La ciudad de México celebraba la fiesta cívica más importante del calendario. Los edificios brillaban con luces y adornos; las calles relucían por primera vez en mucho tiempo, aunque en pocas horas volverían a estar llenas de basura. Música, gritos, alcohol, matracas, juegos, antojitos, militares desfilando y miles de personas congregadas en el centro de la ciudad formaban el escenario de un ritual muy antiguo que con el tiempo había cambiado de nombre.
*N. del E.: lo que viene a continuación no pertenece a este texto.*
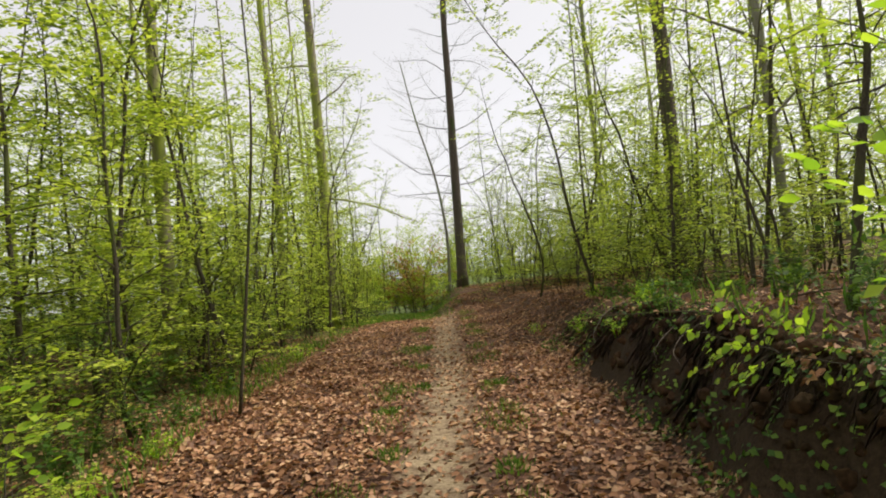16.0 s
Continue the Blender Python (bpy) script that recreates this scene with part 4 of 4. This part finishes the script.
pos, way, up = on_bank(9000, -0.3, 0.9)
foot = (pos[:, 1] < 15.5) | (pos[:, 0] < np.interp(pos[:, 1], RIGHT_Y, RIGHT_X) - 0.02)
pos, way, up = pos[foot], way[foot], up[foot]
tagged(new("bank_litter", leaf_mesh("bank_litter", pos, way, up, rng.uniform(0.022, 0.05, len(pos)), LITTER, OUTLINE_CRISP, 1.2)), "small brown leaves caught on the dark cut bank", "leaf litter", kind="stuff")
pos, way, up = on_bank(6500, -0.1, 0.9)
keep = np.sin(pos[:, 1] * 3.1) + np.sin(pos[:, 1] * 1.3 + pos[:, 2] * 6) > -0.1
tagged(new("bank_growth", leaf_mesh("bank_growth", pos[keep], (way + np.array([-0.5, 0, 0.5]))[keep], (up + np.array([0, 0, 0.8]))[keep], rng.uniform(0.025, 0.055, int(keep.sum())), LEAF_DARK, OUTLINE_THIN)), "low dark green growth clinging to the cut bank", "undergrowth", kind="stuff")

# low growth deep in the wood, in the same leaf paled for haze
n = 34000
ang = np.radians(np.where(rng.random(n) < 0.55, rng.uniform(-60, -12, n), rng.uniform(4, 56, n)))
dist = rng.uniform(36, 60, n)
x, y = dist * np.sin(ang), dist * np.cos(ang)
pos = np.stack([x, y, ground_z(x, y) + 5.0 * rng.random(n) ** 1.2], -1)
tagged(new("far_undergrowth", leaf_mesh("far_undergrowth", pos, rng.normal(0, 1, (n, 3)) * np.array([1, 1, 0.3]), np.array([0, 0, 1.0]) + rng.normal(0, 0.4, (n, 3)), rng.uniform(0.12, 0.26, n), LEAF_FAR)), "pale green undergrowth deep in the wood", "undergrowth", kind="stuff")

# root mat and dead grass hanging from the rim of the cut bank, soil clods on its face
n = 4200
y = rng.uniform(13.2, 25.5, n)
edge = np.interp(y, RIGHT_Y, RIGHT_X)
x = edge + rng.uniform(0.22, 0.5, n) + 0.08 * np.sin(y * 5.3)
pos = np.stack([x, y, ground_z(x, y) + 0.02], -1)
way = np.stack([rng.normal(-0.45, 0.3, n), rng.normal(0, 0.35, n), np.full(n, -1.0)], -1)
strand = ((0, 0.008, 0), (0.5, 0.011, 0.12), (1.0, 0.0, 0.05), (0.5, -0.011, 0.12))
tagged(new("root_mat", leaf_mesh("root_mat", pos, way, np.stack([-np.ones(n), rng.normal(0, 0.5, n), np.full(n, 0.3)], -1), rng.uniform(0.08, 0.34, n) * (0.4 + 0.6 * np.sin(y * 2.9) ** 2), DEADWOOD, strand)), "dark brown dead grass and fine roots hanging over the cut bank", "roots", kind="stuff")


def clod_mesh(name, spots, sizes):
    """Lumpy stones of earth, each a dented ball of its own."""
    m = Mesh()
    for (px_, py_, pz_), sz in zip(spots, sizes):
        k = 5
        up_ = np.linspace(-1, 1, k)
        line = np.array([(px_, py_, pz_ + u * sz * 0.5) for u in up_]) + rng.normal(0, sz * 0.08, (k, 3))
        rad = np.sqrt(np.clip(1.02 - up_ ** 2, 0.03, 1))[:, None] * sz * 0.6 * (1 + 0.3 * rng.standard_normal((k, 7)))
        m.tube(line, rad, 7)
    return m.done(name, EARTH)


EARTH, en, el_, eb = material("bank_earth", 0.95, 0.1)
et = en.new("ShaderNodeTexCoord")
e_tex = noise_node(en, el_, et.outputs["Object"], 22, 6, 0.7)
e_big = noise_node(en, el_, et.outputs["Object"], 2.4, 3, 0.6)
e_ramp = ramp(en, [(0.3, (0.028, 0.019, 0.012)), (0.55, (0.075, 0.048, 0.03)), (0.75, (0.13, 0.082, 0.05))])
el_.new(e_tex.outputs["Fac"], e_ramp.inputs["Fac"])
e_tint = ramp(en, [(0.35, (0.6, 0.62, 0.5)), (0.65, (1.35, 1.1, 0.95))])
el_.new(e_big.outputs["Fac"], e_tint.inputs["Fac"])
el_.new(mix_node(en, el_, 1.0, e_ramp.outputs["Color"], e_tint.outputs["Color"], "MULTIPLY"), eb.inputs["Base Color"])
e_bump = en.new("ShaderNodeBump")
e_bump.inputs["Strength"].default_value, e_bump.inputs["Distance"].default_value = 0.8, 0.03
el_.new(e_tex.outputs["Fac"], e_bump.inputs["Height"])
el_.new(e_bump.outputs["Normal"], eb.inputs["Normal"])
n = 900
y = rng.uniform(13, 25.5, n)
x = np.interp(y, RIGHT_Y, RIGHT_X) + rng.uniform(0.08, 0.5, n)
tagged(new("earth_clods", clod_mesh("earth_clods", np.stack([x, y, ground_z(x, y)], -1), 0.02 + 0.075 * rng.random(n) ** 2)), "lumpy dark brown earth breaking off the cut bank", "earth", kind="stuff")
# shoots leaning out over the face
for k in range(9):
    y = 14.2 + 0.6 * k + rng.uniform(-0.1, 0.1)
    x = edge_right(y) + rng.uniform(0.3, 0.6)
    m = put(None, x, y, rng.uniform(0, 6.28), rng.uniform(0.38, 0.62))
    copy_thing(BROAD[k % 2] if k % 3 else BUSHES[0], Matrix()).matrix_basis = Matrix.Translation(m.translation) @ Matrix.Rotation(-0.95, 4, "Y") @ Matrix.Translation(-m.translation) @ m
El 14 de septiembre de 1810 la ciudad festejaba la llegada a México del nuevo Virrey Francisco Javier Venegas
, que parecía terminar con una serie de rumores e inquietudes que circulaban desde hacía unos años en la Nueva España. La tensión ya antigua entre los peninsulares que gobernaban esta parte del Imperio y sus hijos criollos se había intensificado, luego de que Napoleón apresó a la familia real española en 1808 y puso como rey de ese enorme imperio a su hermano José. Los criollos pensaban que era el momento para que la Nueva España se convirtiera en una nación independiente gobernada por ellos. Varios miembros del Ayuntamiento de la ciudad de México, como Francisco Primo de Verdad, Melchor de Talamantes y Francisco Azcárate y Lezama, propusieron al anterior Virrey José de Iturrigaray que se formara una Junta de Gobierno para conducir los destinos del país mientras los españoles echaban a los franceses de su territorio. Los peninsulares que vivían en México se alarmaron ante la posibilidad de que, en medio de la crisis política provocada por Napoleón, la Nueva España se separara del Imperio. Organizaron una sublevación que quitó a Iturrigaray del mando, mientras los criollos independentistas terminaron en la cárcel o fueron asesinados. Con la llegada del nuevo Virrey Venegas parecía que los proyectos separatistas habían terminado y que la Nueva España permanecería unida a su metrópoli por siempre. Dos días después, en un pequeño pueblo del Bajío, la historia de México daría un giro brutal.

Cien años después, Porfirio Díaz tocaba la campana ubicada en la parte más alta de Palacio Nacional
y cientos de invitados de los países más importantes del planeta se maravillaban con los edificios coloniales y las nuevas construcciones de inspiración francesa. Era 15 de septiembre, y festejaban el Centenario del inicio de la guerra de Independencia. En medio de los festejos, el país volvía a inquietarse. Con 80 años de edad, el presidente Díaz no duraría mucho tiempo en el poder y no estaba claro quién podría sustituirlo, si los viejos militares que habían peleado junto a Don Porfirio durante la invasión francesa entre 1864 y 1867, o un nuevo grupo de políticos que habían saneado las finanzas nacionales y habían conseguido que México volviera a tener acceso a las líneas internacionales de crédito. Aunque gracias a ellos el mundo financiero volvía a tener confianza en el país, este segundo bando, conocido como «Los científicos», eran vistos con recelo por los militares. Mientras tanto, en el norte del país un hacendado llamado Francisco I. Madero enardecía a la población: tras haber resultado electo para presidente en las primeras votaciones democráticas en 30 años, Porfirio Díaz había desconocido la elección y lo había encarcelado en San Luis Potosí. El don Porfirio que festejaba el Centenario se negaba a dejar el poder; en el país estaba por comenzar una cruenta guerra civil que terminaría con el exilio de Díaz, menos de un año después.

La ciudad de México festejaba a sus gobernantes Venegas y Díaz, sin saber que en cuestión de meses ese país que habían conocido sufriría un cambio irreparable.